As a boy my interests were in sports, music and movies. I had this rotating dream of being like Dan Fouts of the San Diego Chargers, Chris Cornell of Soundgarden and Harrison Ford from the Indiana Jones films. How wonderful to be as wealthy and famous as these guys! But did I ever play football? Very little. What about learning the guitar and taking voice lessons? Of course not. As for acting? I never enrolled in a single drama class. These weren’t real goals of mine, they were whims. Like most people I just dreamt of being great.
Consequently, I spent all of my childhood and most of my adult years thinking that success came naturally to people. These gifted individuals didn’t have to earn their success or have someone show them how to get it. A cosmic force had granted them special talents that I didn’t deserve. I was left to toil away in mediocrity with the rest of the common folk.
But that all changed in 1994 while working as a photojournalist for KMGH in Denver, Colorado. For the first time in my professional life I set a goal. It was to become the National Press Photographer Association Regional Photographer of the Year. I’m not exactly sure what prompted me to set this goal, but I was determined to reach it. I started spending hours at the TV station before and after my shift watching other photojournalists’ reels. I immersed myself in the craft. I convinced some of the best in the business to mentor me, guys like Dan Dwyer, Roel Robles, Tim Jensen, Gilbert Zermeno and Erik Lee. Within one year I had my trophy.
As I reflect on this accomplishment and the many others I’ve had since then, I can’t help but wonder why it took me so long to discover that success is not pre-ordained and certainly not a do-it-yourself proposition? History is ripe with stories of great men and women who attribute their success to a mentor, or series of mentors. They didn’t do it on their own; they had a lot of guidance.
Benjamin Graham mentored one of wealthiest business owners and investors of all time.

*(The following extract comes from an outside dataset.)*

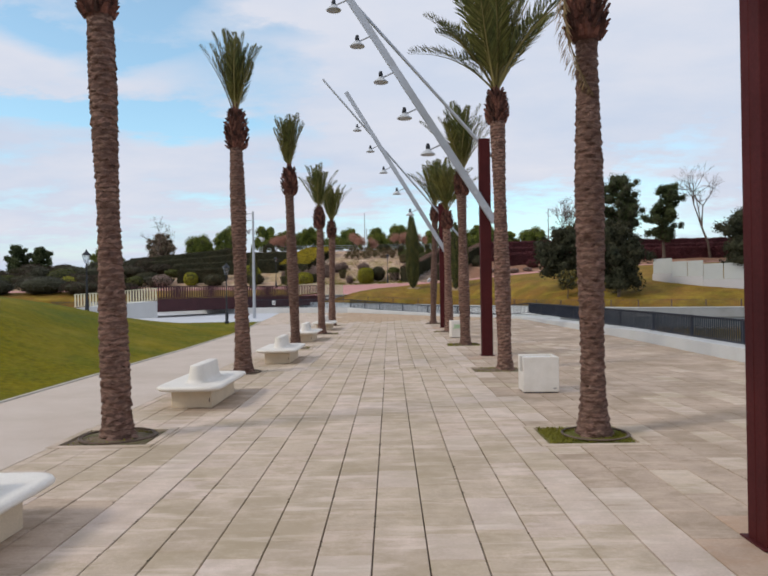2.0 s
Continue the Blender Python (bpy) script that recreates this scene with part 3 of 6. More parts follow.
def trunk_form(height, r, seed):
    """Ringed palm trunk with a flared root foot."""
    R = random.Random(seed)
    prof, z = [], 0.0
    seg = 28
    V, F = [], []
    rows = []
    while z < height:
        rows.append(z)
        z += R.uniform(0.040, 0.064) if len(rows) % 2 else R.uniform(0.012, 0.022)
    rows.append(height)
    ph = [R.uniform(0, 6.28) for _ in range(4)]
    lean = R.uniform(-0.01, 0.01), R.uniform(-0.008, 0.008)
    for i, z in enumerate(rows):
        base = r * (1.0 - 0.10 * z / height) + r * 0.55 * math.exp(-z / 0.16) + 0.02 * math.sin(z * 1.7 + ph[0])
        lip = (0.007 if i % 2 == 0 else -0.007)
        for k in range(seg):
            a = 2 * math.pi * k / seg
            scale_like = 0.006 * math.sin(a * 5 + (i // 2) * 2.6 + ph[1]) + 0.005 * math.sin(a * 8 - (i // 2) * 1.7 + ph[2])
            rr = base + lip * (1 + 0.5 * math.sin(a * 6 + (i // 2) * 2.6 + ph[1])) + scale_like + R.uniform(-0.005, 0.005)
            V.append((rr * math.cos(a) + lean[0] * z, rr * math.sin(a) + lean[1] * z, z + R.uniform(-0.009, 0.009) + 0.015 * math.sin(a * 3 + (i // 2) * 2.1) + 0.010 * math.sin(a * 5 - (i // 2) * 2.3 + ph[3]) + 0.005 * math.sin(a * 9 + i * 1.3)))
    for i in range(len(rows) - 1):
        for k in range(seg):
            k2 = (k + 1) % seg
            F.append((i * seg + k, i * seg + k2, (i + 1) * seg + k2, (i + 1) * seg + k))
    F.append(tuple((len(rows) - 1) * seg + k for k in range(seg)))
    return V, F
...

Born in 1894, Graham lived through and actually prospered following the Great Depression. His book, The Intelligent Investor, was published in 1949 and inspired a generation of value investors. Mr. Graham’s most successful protégé was so inspired by the book that he moved to New York from his modest, Midwestern hometown at the age of 20 to attend Columbia University. Graham taught classes there at the time, in addition to managing his very successful investment firm, the Graham-Newman Corporation.
Graham’s star pupil was named Warren Buffett. Buffett would later write in a revised edition of the Intelligent Investor, “I knew Ben as my teacher, my employer, and my friend. In each was an absolutely open-ended, no-scores kept generosity of ideas, time and spirit. If clarity of thinking was required, there was no better place to go. And if encouragement or counsel was needed, Ben was there.”
So there you have it. If arguably the most successful business owner and investor of all time had a mentor then shouldn’t you and I? The truth is we are all born unsuccessful. As Earl Nightingale points out in The Strangest Secret, “success is the progressive realization of a worthy goal or ideal.” We don’t become successful until we set out on the journey to make our goal a reality. For me it was to win an award, for Warren Buffett it was to become a millionaire by age 35.
The journey can be very cold and lonely without help. So set your goal and then immediately begin to surround yourself with people who can help you achieve it.